The infamous Duke lacrosse case served as a wake-up call to many Americans who'd assumed that our justice system actually did generally dispense justice, at least with serious accusations against ordinary law-abiding citizens.

Nobody wants their daughter to be raped or her attacker to get off scot-free.  But nobody wants their son imprisoned on a false charge of rape either, as the Duke lacrosse players came within a hair's-breadth of experiencing.

Should those college boys have been partying with hookers?  No.  We would argue that, while they didn't commit rape and certainly shouldn't have been punished for a major crime they didn't commit, they nevertheless did somewhat contribute to their ordeal by being in the wrong place at the wrong time.  Most Americans don't think this way, though, generally considering that "boys will be boys" and youthful sexual hijinks are par for the course.

If Americans of both genders don't want a return to Victorian times where women were protected by severe limits on their personal freedom, then they'd better start being a lot more considerate of the rules of evidence as applied to accusations of rape.  Despite the best efforts of extreme political correctness, it's wrong to simply assume all men are potential sex criminals.

Clumsy explanations aside, there has to be a way to distinguish, well, "legitimate" rape from morning-after regrets before locking someone up for the rest of their lives - and without sentencing the only absolutely innocent party involved, the resulting unborn baby, to capital punishment.

Petrarch is a contributing editor for Scragged.  Read other Scragged.com articles by Petrarch or other articles on Law.
Reader Comments

Excellent, excellent analysis. I agree with every word exactly as stated.

August 28, 2012 10:01 AM

The main problem with rape as it's defined today is the extremely low bar set for a woman to be able to say that she didn't want to have sex and was "forcibly" made to do so.

Sex is by definition an animalistic act with animalistic urges. It's an act in which the point is for a man to seduce, excite, and take the woman. A simple verbal "no" is not enough to define rape, especially if that "no" turns to "yes" after more ministrations of the man to the woman. There must be physical resistance.

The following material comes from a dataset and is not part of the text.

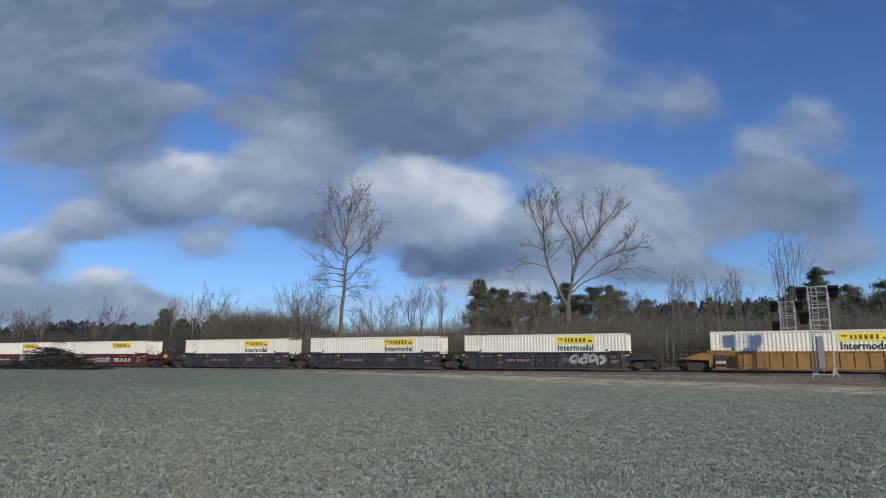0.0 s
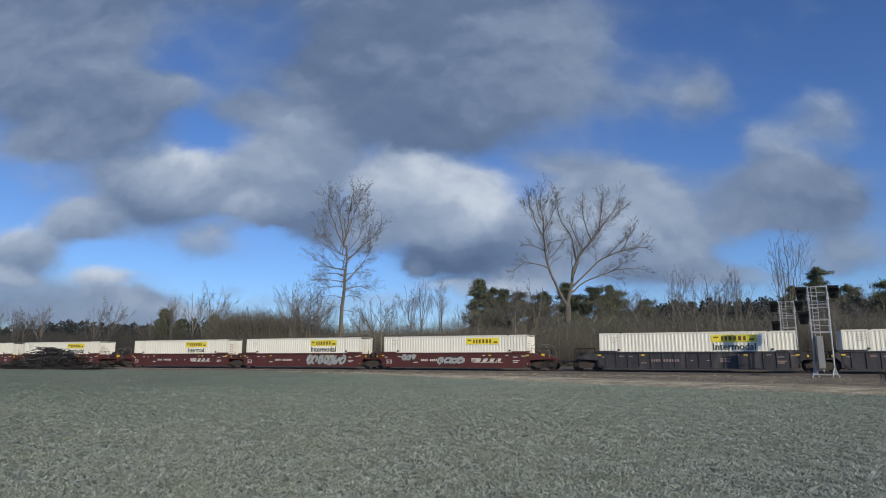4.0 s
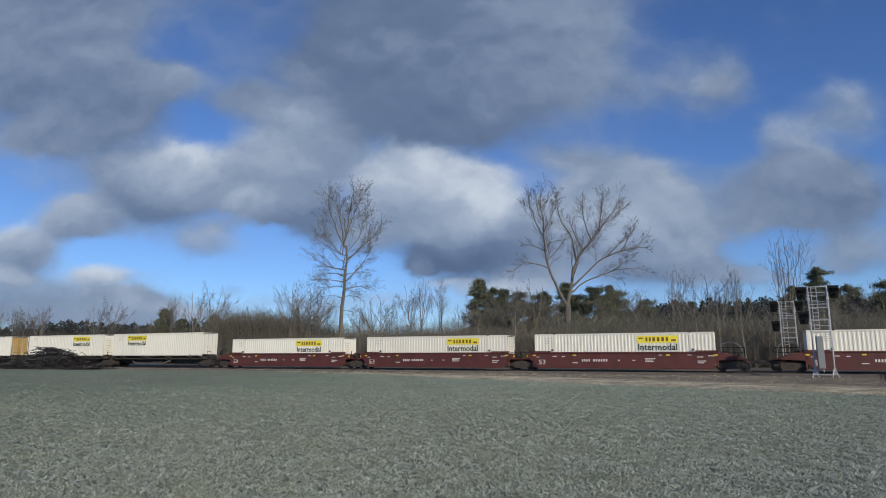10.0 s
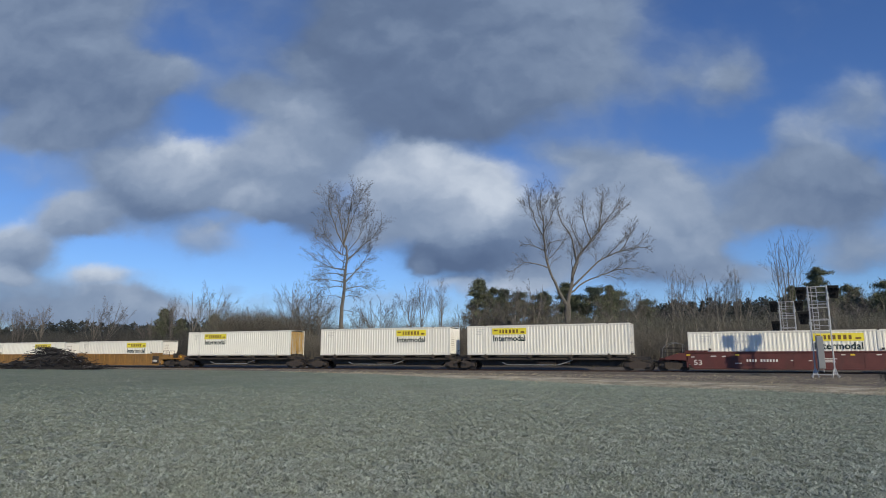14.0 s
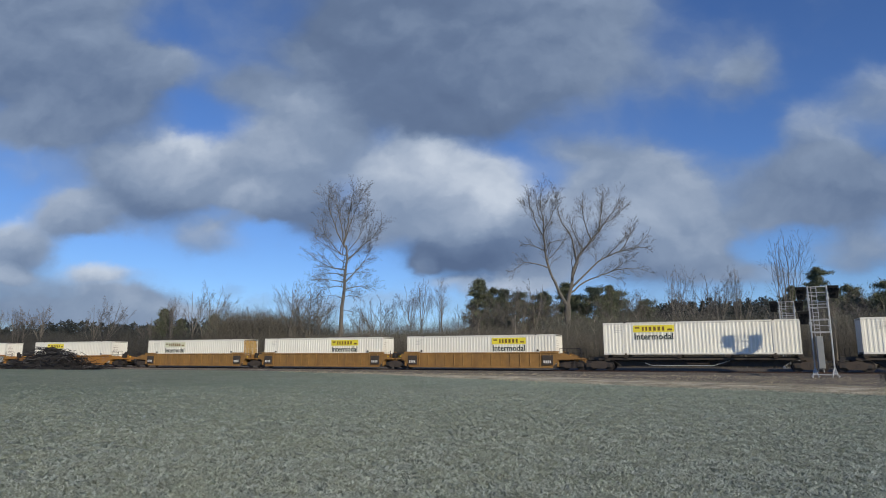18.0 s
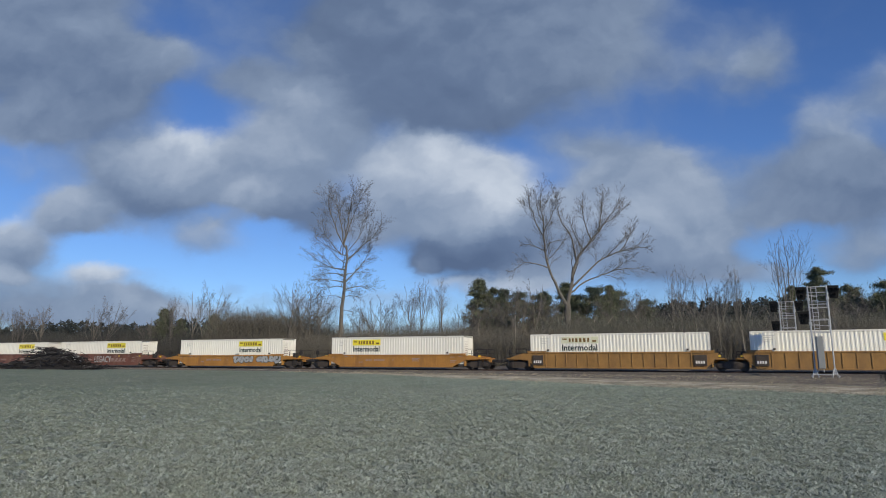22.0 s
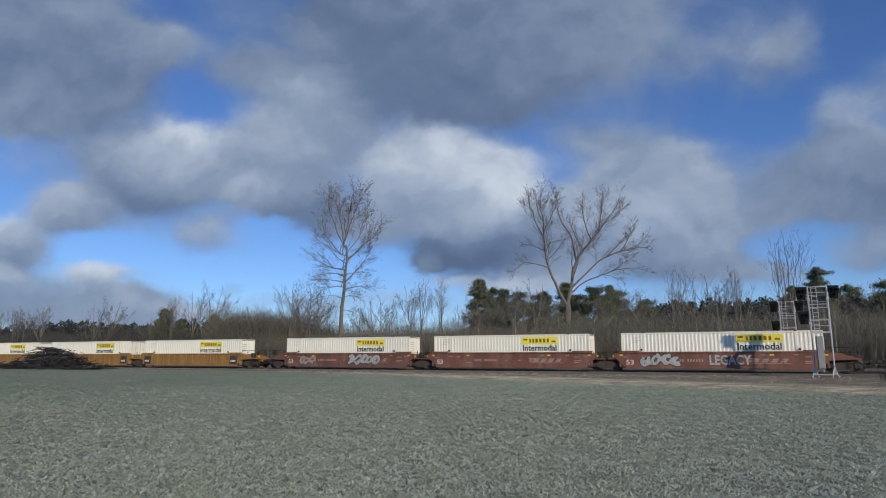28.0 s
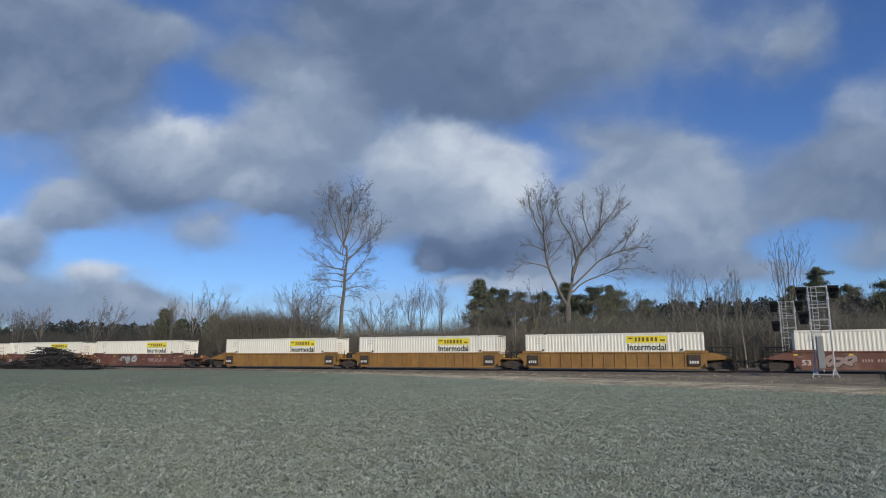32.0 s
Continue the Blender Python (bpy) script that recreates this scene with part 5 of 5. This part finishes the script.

Of course, this is complicated question. You don't want to set the bar for rape too high -- obviously if a man has sex with a woman against her will at the time, that is a crime. But currently the bar is set way low, allowing women to change their minds after the act of sex and accuse men of rape when in fact there was none.

The other problem is that rape is typically a he said/she said situation. Our justice system is built upon innocence until proven guilty. Somehow, in the case of rape, that doesn't apply. A simple accusation by a woman with no proof is often enough to convict a man of rape.

August 28, 2012 12:07 PM

Good thoughts by Offensicht, and more good points from Hank. I think we're seeing that the word of the woman alone is not enough anymore, thankfully. The Duke Lacrosse case showed that the woman's word is not implicitly more valuable than the man's.

August 28, 2012 12:38 PM

Although Strauss-Khan got huge trouble from being accused of rape - he would probably be president of France now if not for that - he didn't go to jail. That represents a sea change.

There was a case where a college kid was put in jail for forcible rape. They'd admitted to engaging in bondage. He said it was consensual. The first judge had not admitted the defense emails wherein the girl spoke favorably of bandage; the appeals court said they should be admitted and the second trial acquitted after he'd been in jail a while.

Feminists were outraged that the girl's past should come up at all. Given it is he said she said, the only defense is to show either that she sleeps with anyone or that she's crazy. This is called the "nuts and sluts" defense and is really the only defense available when there's no objective evidence.

Feminists are promoting "rape shield" laws which mean the guy can't bring up her past in undermining her credibility. Without considering her credibility, there's no defense at all. Strauss-Khan got off because the prosecutor found out the accuser had no credibility. If she'd been a bit more smooth, he'd have been in jail because rape shield would mean he couldn't go into her past very vigorously.